The biggest source angst for Manchester United supporters in the post-Fergie era, above anything, was that they were no longer an attacking force.
Any iota of the menace going forward that hallmarked the Sir Alex Ferguson era – that blockbuster, swashbuckling ferocity in the opponent’s half – was effectively destroyed by David Moyes within a month.
And for three years, scant progress was made in cutting this Gordian’s knot, with Louis van Gaal and Jose Mourinho unable to shift the inexplicable inertia slowly depriving Old Trafford of the famous fear factor that placed visiting teams on the back-foot by default all those years ago.
Until now, that is. In Mourinho’s second season, coming off the back of winning the Europa League in May and a successful pre-season, United have been utterly ruthless in front of goal, claiming 16 goals in their opening five Premier League games – an average of over three a game and nearly 30% of last season’s meek total already.
Their latest demolition against Everton was, while far from their most attractive, perhaps the most impressive. Mourinho’s men were unconvincing for large parts, clearly struggling to produce the same momentum guaranteed by the injured Paul Pogba, yet they still won 4-0 and, amazingly, could have scored even more.
The contrast with last year couldn’t be more pronounced: the fatalism that shrouded United’s attacking movements has been replaced with a kind of goalscoring frenzy.
There is a greater level of control and prowess about this United team when they hold the ball as they continue to move inexorably in the right direction under Mourinho, who has regained that regal arrogance to his persona that was blighted by an aura of glumness – as if burdened by a million problems – last season.
Against Everton in April, United never looked as if they would score, and had to rely on a Zlatan Ibrahimovic penalty to save themselves from complete embarrassment.

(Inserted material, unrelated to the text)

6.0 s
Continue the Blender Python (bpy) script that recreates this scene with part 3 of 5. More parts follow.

This time around, however, you felt as if they were always on the verge of adding a second following Antonio Valencia‘s rip-roaring opener. And that is the crucial difference: an intangible but omnipresent threat of a goal being just around a corner.

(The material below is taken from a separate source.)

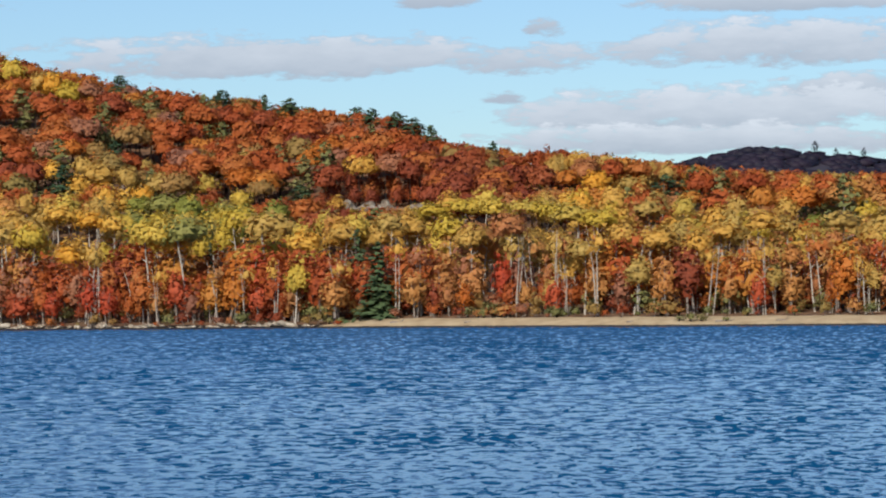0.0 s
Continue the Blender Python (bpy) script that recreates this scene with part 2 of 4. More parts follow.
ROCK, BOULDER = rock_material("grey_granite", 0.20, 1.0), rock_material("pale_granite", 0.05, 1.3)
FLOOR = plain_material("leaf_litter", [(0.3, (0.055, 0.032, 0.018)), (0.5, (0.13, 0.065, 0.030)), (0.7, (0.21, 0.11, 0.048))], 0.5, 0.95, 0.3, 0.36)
# near black for the shade inside the hut, put into the colour
INNER_SHADE = plain_material("shaded_concrete", [(0.3, (0.008, 0.008, 0.007)), (0.7, (0.025, 0.022, 0.018))], 0.9, 0.9, 0.04)
# the far hill's ground carries the same painted cloud shadow
FAR_FLOOR = plain_material("cloud_shaded_floor", [(0.3, (0.014, 0.013, 0.024)), (0.7, (0.030, 0.022, 0.034))], 0.2, 0.95, 0.3)
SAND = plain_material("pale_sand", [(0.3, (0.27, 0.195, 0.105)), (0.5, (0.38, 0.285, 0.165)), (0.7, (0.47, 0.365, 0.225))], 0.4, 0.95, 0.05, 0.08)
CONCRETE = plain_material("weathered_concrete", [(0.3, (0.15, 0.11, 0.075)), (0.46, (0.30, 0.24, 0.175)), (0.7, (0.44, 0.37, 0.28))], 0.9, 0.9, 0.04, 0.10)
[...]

An important contributing factor is, of course, the presence of Romelu Lukaku. The Belgian has wasted no time getting settled ever since arriving from Everton for £75m in July, netting seven goals in as many games. United needed somebody who specialises in punishing lesser sides in front of goal over the summer and they could hardly have found a better fit.
But that only tells a fraction of the overall story. United’s renewed verve in front of goal is grounded in no particular individual and instead in a collective thrust towards punishing opponents as one ruthless, indefatigable unit. And it is no wonder that everybody is chipping in with goals: Marcus Rashford and Anthony Martial have been lethal from out wide, while Henrikh Mkhitaryan, Pogba, Marouane Fellaini, Henrikh Mkhitaryan, Eric Bailly and Valencia have all contributed as well.
There is still a long way to go this season. We have only played five games and nothing has been decided yet. But one thing supporters can be certain about is that, finally, United have rediscovered their goalscoring mojo after far too long.